Opéra
de Bertolt Brecht, mise en scène de Robert Wilson, avec la Compagnie du Berliner Ensemble.
Le Berliner Ensemble est une institution, compagnie
fondée par Brecht lui-même en 1949. Déchu
de sa nationalité allemande en 1935 par le régime
nazi, chassé des Etats-Unis en 1947 lors de la chasse
aux sorcières maccarthystes, il crée cette compagnie
lorsqu'il revient s'installer à Berlin-Est en 1949.
Cette troupe est donc entièrement imprégnée
de l'oeuvre de Brecht. C'est dès lors la mise en scène
de Robert Wilson qui est la vraie inconnue de cette série
de représentation. Les mises en scène de Bob Wilson
ont la réputation d'être sophistiquées,
proche de l'art contemporain, épurées, conceptuelles.
Comment faire rentrer la fange des mendiants et des escrocs
brechtiens dans les habits taillés par Wilson ?

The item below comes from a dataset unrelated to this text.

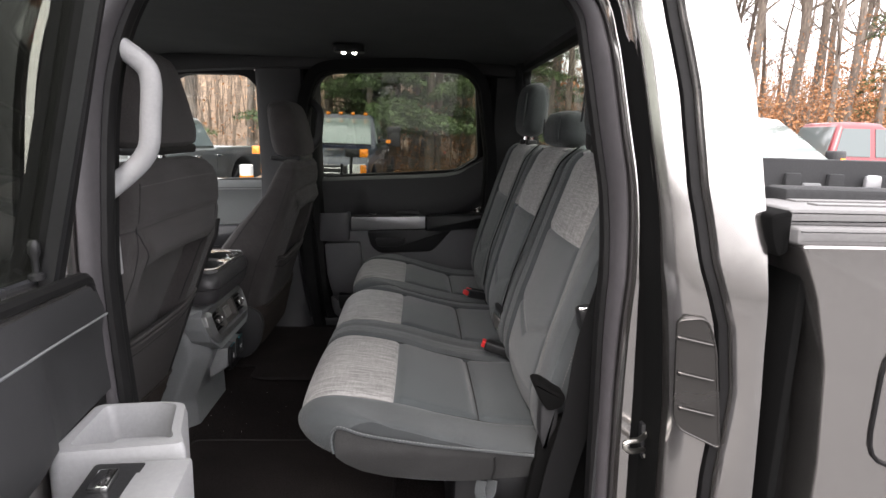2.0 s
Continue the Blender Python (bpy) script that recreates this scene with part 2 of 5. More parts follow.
def smooth_line(points, per=8, closed=False):
    """A Catmull-Rom line through points."""
    ps = [Vector(p) for p in points]
    n = len(ps)
    out = []
    for i in range(n if closed else n - 1):
        if closed:
            a, b, c, d = ps[i - 1], ps[i], ps[(i + 1) % n], ps[(i + 2) % n]
        else:
            a, b, c, d = ps[max(i - 1, 0)], ps[i], ps[i + 1], ps[min(i + 2, n - 1)]
        for k in range(per):
            t = k / per
            out.append(0.5 * ((2 * b) + (c - a) * t + (2 * a - 5 * b + 4 * c - d) * t * t + (3 * b - a - 3 * c + d) * t ** 3))
    if not closed:
        out.append(ps[-1])
    return out


def tube(line, radius, sides=8, closed=False, bm=None, flat=1.0, up=None):
    """A round or flattened cord along a line; radius may be a function of 0..1."""
    bm = bm or bmesh.new()
    ps = [Vector(p) for p in line]
    n = len(ps)
    rings = []
    ref = Vector(up) if up else Vector((0.12, 0.31, 0.94)).normalized()
    for i, p in enumerate(ps):
        t = (ps[(i + 1) % n] - ps[i - 1]) if closed else ps[min(i + 1, n - 1)] - ps[max(i - 1, 0)]
        t.normalize()
        side = t.cross(ref)
        if side.length < 1e-3:
            side = t.cross(Vector((1, 0, 0)))
        side.normalize()
        nrm = side.cross(t)
        r = radius(i / max(1, n - 1)) if callable(radius) else radius
        rings.append([p + r * (math.cos(2 * math.pi * k / sides) * side + flat * math.sin(2 * math.pi * k / sides) * nrm) for k in range(sides)])
    if closed:
        rings.append(rings[0])
    loft(rings, caps=not closed, bm=bm)
    return bm


def ribbon(line, width, thick, across, bm=None):
    """A flat strap along a line; across: the direction of its width at every point, or one for all."""
    rings = []
    ps = [Vector(p) for p in line]
    for i, p in enumerate(ps):
        t = (ps[min(i + 1, len(ps) - 1)] - ps[max(i - 1, 0)]).normalized()
        a = Vector(across[i] if isinstance(across, list) else across)
        a = (a - t * a.dot(t)).normalized()
        nr = t.cross(a)
        rings.append([p + a * (sx * width / 2) + nr * (sy * thick / 2) for sx, sy in ((-1, -1), (1, -1), (1, 1), (-1, 1))])
    return loft(rings, bm=bm)


def stitches(line, mat, parent, length=0.006, gap=0.005, radius=0.0009, name="stitching"):
    """A row of single threads along a line."""
    bm = bmesh.new()
    ps = [Vector(p) for p in line]
    walked, nxt = 0.0, 0.0
    for a, b in zip(ps, ps[1:]):
        d = (b - a).length
        if d < 1e-6:
            continue
        while nxt < walked + d:
            s = a.lerp(b, (nxt - walked) / d)
            e = s + (b - a).normalized() * length
            tube([s, s.lerp(e, 0.5), e], radius, 5, bm=bm)
            nxt += length + gap
        walked += d
    return part(name, bm, mat, parent)


def superring(hx, hy, e, n=40):
    out = []
    for k in range(n):
        a = 2 * math.pi * k / n
        c, s = math.cos(a), math.sin(a)
        out.append((hx * math.copysign(abs(c) ** (2 / e), c), hy * math.copysign(abs(s) ** (2 / e), s)))
    return out


def lerp_table(table, t):
    """Values at t from rows (t, a, b, ...), smoothly."""
    if t <= table[0][0]:
        return table[0][1:]
    for p, q in zip(table, table[1:]):
        if t <= q[0]:
            k = (t - p[0]) / (q[0] - p[0])
            return [a + (b - a) * k for a, b in zip(p[1:], q[1:])]
    return table[-1][1:]


def prism(outline, axis, lo, hi, bevel=0.003, segs=2, bm=None):
    """A plate of the outline (pairs in the other two axes), from lo to hi along axis."""
    own = bmesh.new()

    def at(p, h):
        return {"x": (h, p[0], p[1]), "y": (p[0], h, p[1]), "z": (p[0], p[1], h)}[axis]
    loft([[at(p, lo) for p in outline], [at(p, hi) for p in outline]], bm=own)
    bmesh.ops.recalc_face_normals(own, faces=own.faces)
    if bevel:
        rims = [e for e in own.edges if len(e.link_faces) == 2 and e.calc_face_angle(0) > 0.6]
        bmesh.ops.bevel(own, geom=rims, offset=bevel, segments=segs, affect="EDGES", profile=0.5)
    if bm is None:
        return own
    return merge(bm, own)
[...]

La mise en scène est fascinante. Un ensemble de parallèles
lumineuses de néon en décor de fonds ou en accessoires,
des lumières sombres ou crues mais aussi aux tons pastels
ou flamboyants à l'arrière lorsque l'histoire
l'exige. Dans cet univers évoluent des personnages maquillés
comme s'ils sortaient d'un film expressionniste muet des années
30. On pense à "Metropolis" de Fritz Lang,
avec lequel Brecht collaborera à Hollywood, ou au "Nosferatu"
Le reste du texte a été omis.